- Given problem
Copy out all lines where "render" appears.

- Extracted data
+ + +
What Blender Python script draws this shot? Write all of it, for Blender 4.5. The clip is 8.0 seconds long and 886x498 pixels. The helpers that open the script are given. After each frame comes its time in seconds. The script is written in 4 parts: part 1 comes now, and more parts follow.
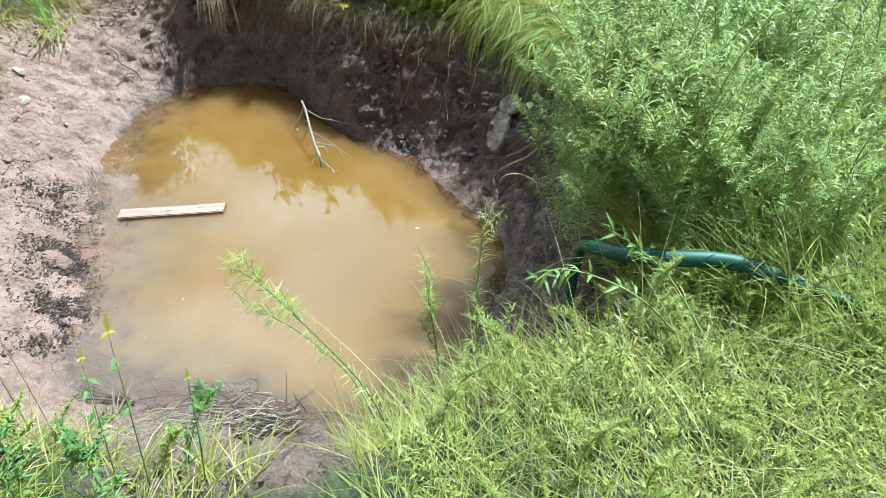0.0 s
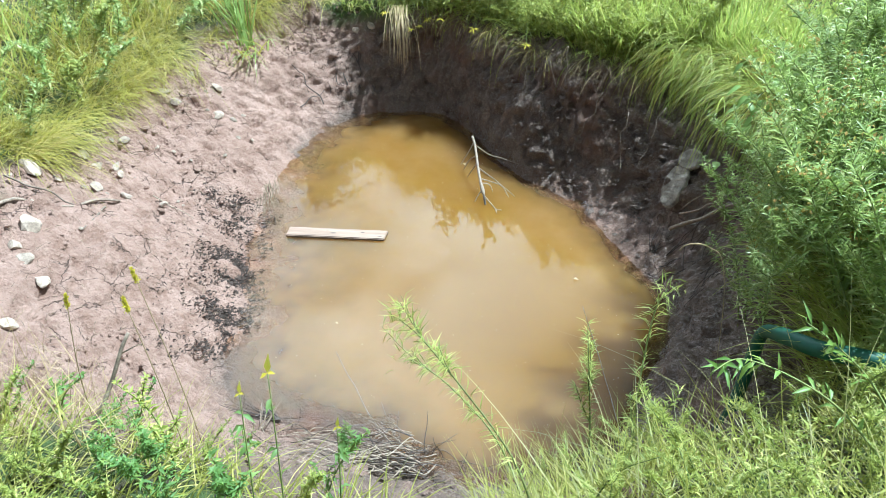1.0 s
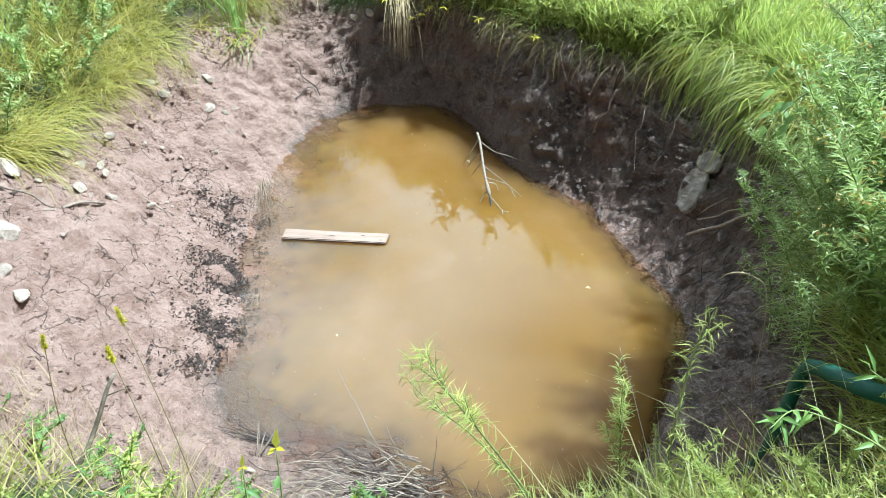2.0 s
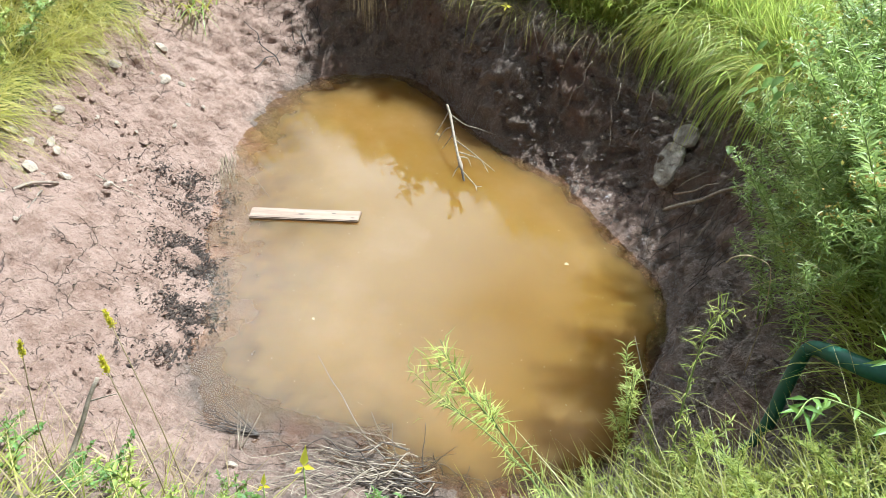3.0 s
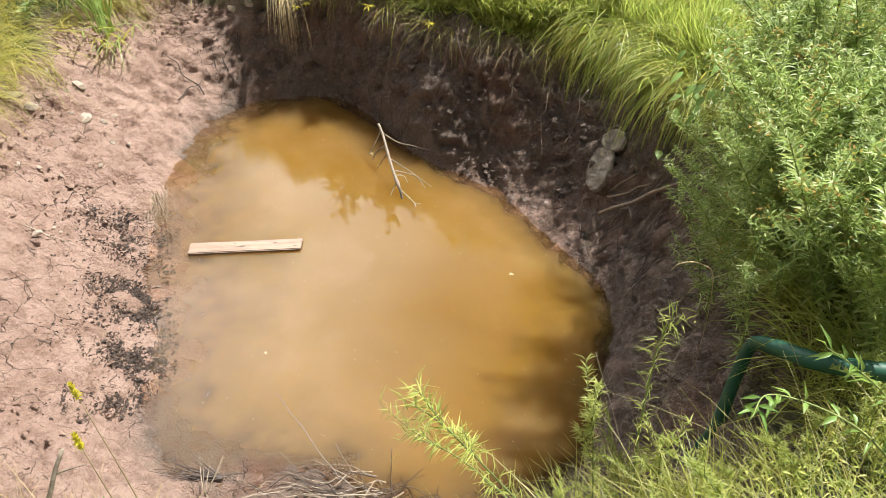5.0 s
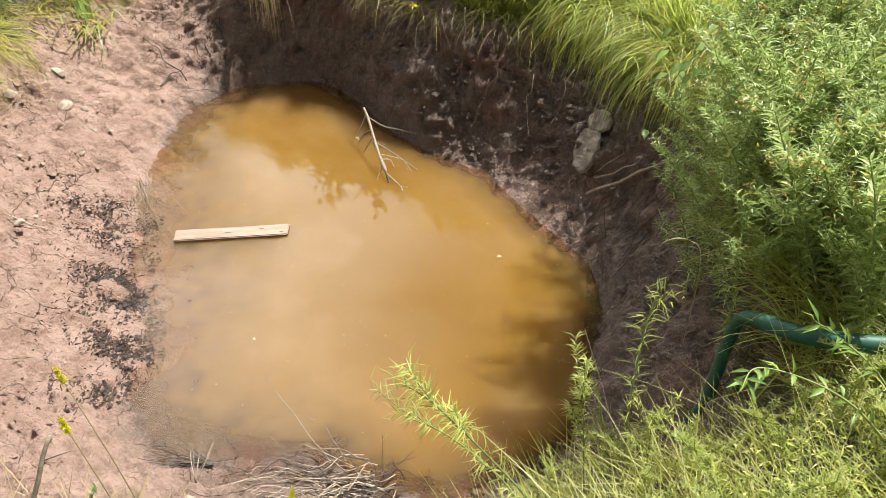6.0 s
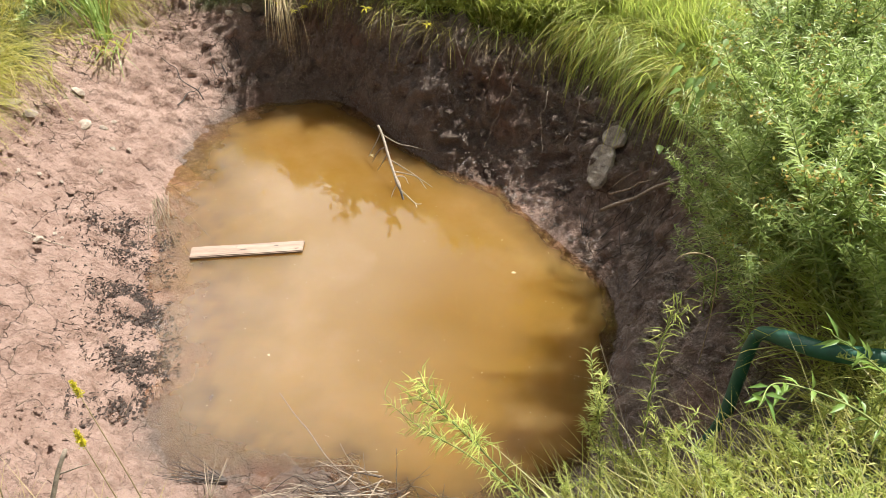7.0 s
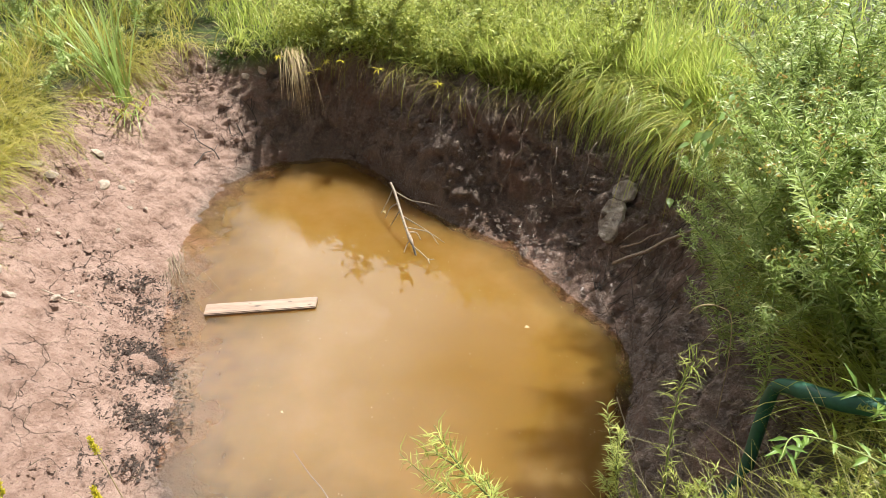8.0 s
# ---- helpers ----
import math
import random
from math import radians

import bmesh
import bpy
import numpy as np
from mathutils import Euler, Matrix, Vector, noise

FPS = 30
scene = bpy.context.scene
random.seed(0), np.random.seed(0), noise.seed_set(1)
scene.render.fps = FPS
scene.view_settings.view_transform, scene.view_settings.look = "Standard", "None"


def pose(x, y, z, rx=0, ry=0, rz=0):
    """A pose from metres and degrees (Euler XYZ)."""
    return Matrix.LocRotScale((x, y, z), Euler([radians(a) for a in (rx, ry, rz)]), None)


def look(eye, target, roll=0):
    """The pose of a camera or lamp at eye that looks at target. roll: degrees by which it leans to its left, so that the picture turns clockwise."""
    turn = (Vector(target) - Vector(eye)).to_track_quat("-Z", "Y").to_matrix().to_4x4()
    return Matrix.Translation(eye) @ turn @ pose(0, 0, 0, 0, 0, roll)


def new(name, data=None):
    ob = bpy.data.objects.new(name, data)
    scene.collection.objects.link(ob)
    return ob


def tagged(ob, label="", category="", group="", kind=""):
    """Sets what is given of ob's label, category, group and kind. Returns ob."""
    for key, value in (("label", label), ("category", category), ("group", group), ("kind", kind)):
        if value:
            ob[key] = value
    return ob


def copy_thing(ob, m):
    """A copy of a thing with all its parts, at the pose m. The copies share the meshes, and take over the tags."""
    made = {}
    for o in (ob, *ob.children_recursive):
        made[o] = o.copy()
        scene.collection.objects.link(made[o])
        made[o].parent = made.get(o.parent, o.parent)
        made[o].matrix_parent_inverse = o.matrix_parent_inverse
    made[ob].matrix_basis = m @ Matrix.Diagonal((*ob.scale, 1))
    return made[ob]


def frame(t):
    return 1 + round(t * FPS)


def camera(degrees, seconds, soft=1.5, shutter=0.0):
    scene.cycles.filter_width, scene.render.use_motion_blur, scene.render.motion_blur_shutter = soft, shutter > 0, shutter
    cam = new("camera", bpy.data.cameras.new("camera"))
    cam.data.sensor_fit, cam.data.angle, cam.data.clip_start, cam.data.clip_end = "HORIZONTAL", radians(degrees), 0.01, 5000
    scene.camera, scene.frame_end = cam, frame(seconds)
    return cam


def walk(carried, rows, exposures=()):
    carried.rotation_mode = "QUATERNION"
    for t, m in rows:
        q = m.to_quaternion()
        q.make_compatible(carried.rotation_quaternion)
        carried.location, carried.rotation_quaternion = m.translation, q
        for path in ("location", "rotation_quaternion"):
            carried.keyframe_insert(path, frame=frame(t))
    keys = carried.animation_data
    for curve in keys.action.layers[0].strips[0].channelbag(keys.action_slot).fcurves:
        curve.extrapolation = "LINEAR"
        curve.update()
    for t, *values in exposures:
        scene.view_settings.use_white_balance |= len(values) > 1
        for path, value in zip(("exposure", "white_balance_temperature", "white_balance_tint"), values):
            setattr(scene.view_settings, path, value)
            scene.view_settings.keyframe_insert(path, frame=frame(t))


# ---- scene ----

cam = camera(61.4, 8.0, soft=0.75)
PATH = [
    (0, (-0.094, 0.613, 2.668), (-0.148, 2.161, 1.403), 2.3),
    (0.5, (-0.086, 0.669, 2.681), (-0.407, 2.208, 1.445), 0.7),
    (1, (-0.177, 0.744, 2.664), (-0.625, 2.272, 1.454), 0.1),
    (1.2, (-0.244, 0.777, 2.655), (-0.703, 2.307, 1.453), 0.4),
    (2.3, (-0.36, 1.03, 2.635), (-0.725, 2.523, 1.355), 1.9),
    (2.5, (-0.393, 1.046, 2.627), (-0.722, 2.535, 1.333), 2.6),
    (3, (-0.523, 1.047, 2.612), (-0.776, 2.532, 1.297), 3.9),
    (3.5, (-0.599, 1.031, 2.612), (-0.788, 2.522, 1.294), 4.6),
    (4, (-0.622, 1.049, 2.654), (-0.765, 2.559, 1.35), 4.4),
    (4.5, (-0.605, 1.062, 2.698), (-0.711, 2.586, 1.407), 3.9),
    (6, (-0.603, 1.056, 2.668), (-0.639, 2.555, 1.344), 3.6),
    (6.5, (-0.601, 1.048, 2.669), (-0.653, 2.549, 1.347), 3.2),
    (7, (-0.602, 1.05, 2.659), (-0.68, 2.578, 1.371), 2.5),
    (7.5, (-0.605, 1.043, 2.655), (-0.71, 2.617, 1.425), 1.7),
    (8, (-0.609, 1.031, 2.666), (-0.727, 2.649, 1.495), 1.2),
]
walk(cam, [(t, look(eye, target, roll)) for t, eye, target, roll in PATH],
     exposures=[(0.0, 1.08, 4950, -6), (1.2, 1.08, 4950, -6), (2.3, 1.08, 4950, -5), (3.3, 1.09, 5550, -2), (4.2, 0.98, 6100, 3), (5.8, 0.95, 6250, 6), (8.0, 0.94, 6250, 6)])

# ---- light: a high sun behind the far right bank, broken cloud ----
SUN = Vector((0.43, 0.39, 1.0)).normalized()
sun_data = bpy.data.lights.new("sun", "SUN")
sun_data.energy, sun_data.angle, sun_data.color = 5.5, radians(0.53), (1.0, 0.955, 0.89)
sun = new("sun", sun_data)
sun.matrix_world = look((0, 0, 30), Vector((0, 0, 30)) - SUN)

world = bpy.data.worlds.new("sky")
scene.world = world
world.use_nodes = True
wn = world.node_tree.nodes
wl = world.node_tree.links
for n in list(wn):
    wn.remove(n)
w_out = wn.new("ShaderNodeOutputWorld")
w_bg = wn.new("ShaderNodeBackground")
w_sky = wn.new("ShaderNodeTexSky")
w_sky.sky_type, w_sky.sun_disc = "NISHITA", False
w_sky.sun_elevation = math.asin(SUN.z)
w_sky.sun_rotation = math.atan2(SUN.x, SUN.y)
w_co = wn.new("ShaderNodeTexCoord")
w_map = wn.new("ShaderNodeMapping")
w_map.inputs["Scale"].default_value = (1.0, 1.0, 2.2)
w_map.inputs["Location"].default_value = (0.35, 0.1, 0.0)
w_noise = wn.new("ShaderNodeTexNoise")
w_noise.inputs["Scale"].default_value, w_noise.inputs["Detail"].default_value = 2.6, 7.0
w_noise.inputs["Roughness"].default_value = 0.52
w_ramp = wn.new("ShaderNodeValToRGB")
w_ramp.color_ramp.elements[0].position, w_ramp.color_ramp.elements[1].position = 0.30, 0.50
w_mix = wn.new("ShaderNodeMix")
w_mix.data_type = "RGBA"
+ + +
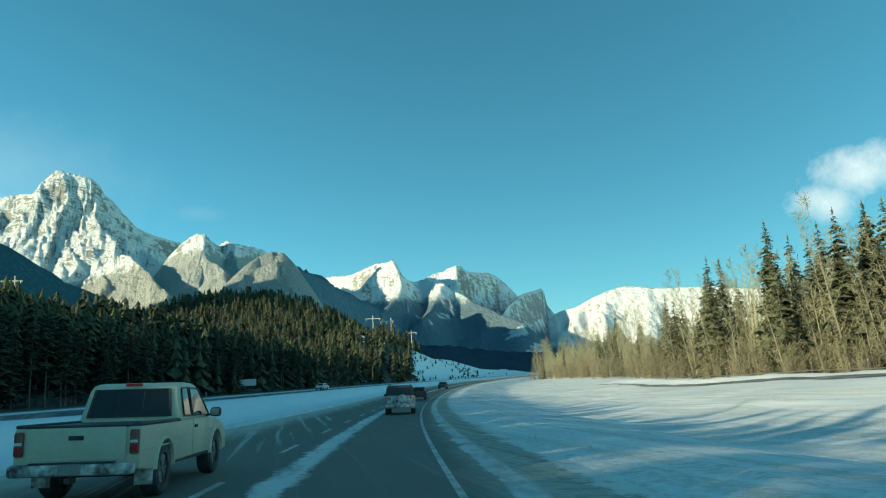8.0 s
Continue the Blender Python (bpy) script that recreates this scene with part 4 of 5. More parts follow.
+ + +
- Full answer
scene.render.fps = FPS
    scene.cycles.filter_width, scene.render.use_motion_blur, scene.render.motion_blur_shutter = soft, shutter > 0, shutter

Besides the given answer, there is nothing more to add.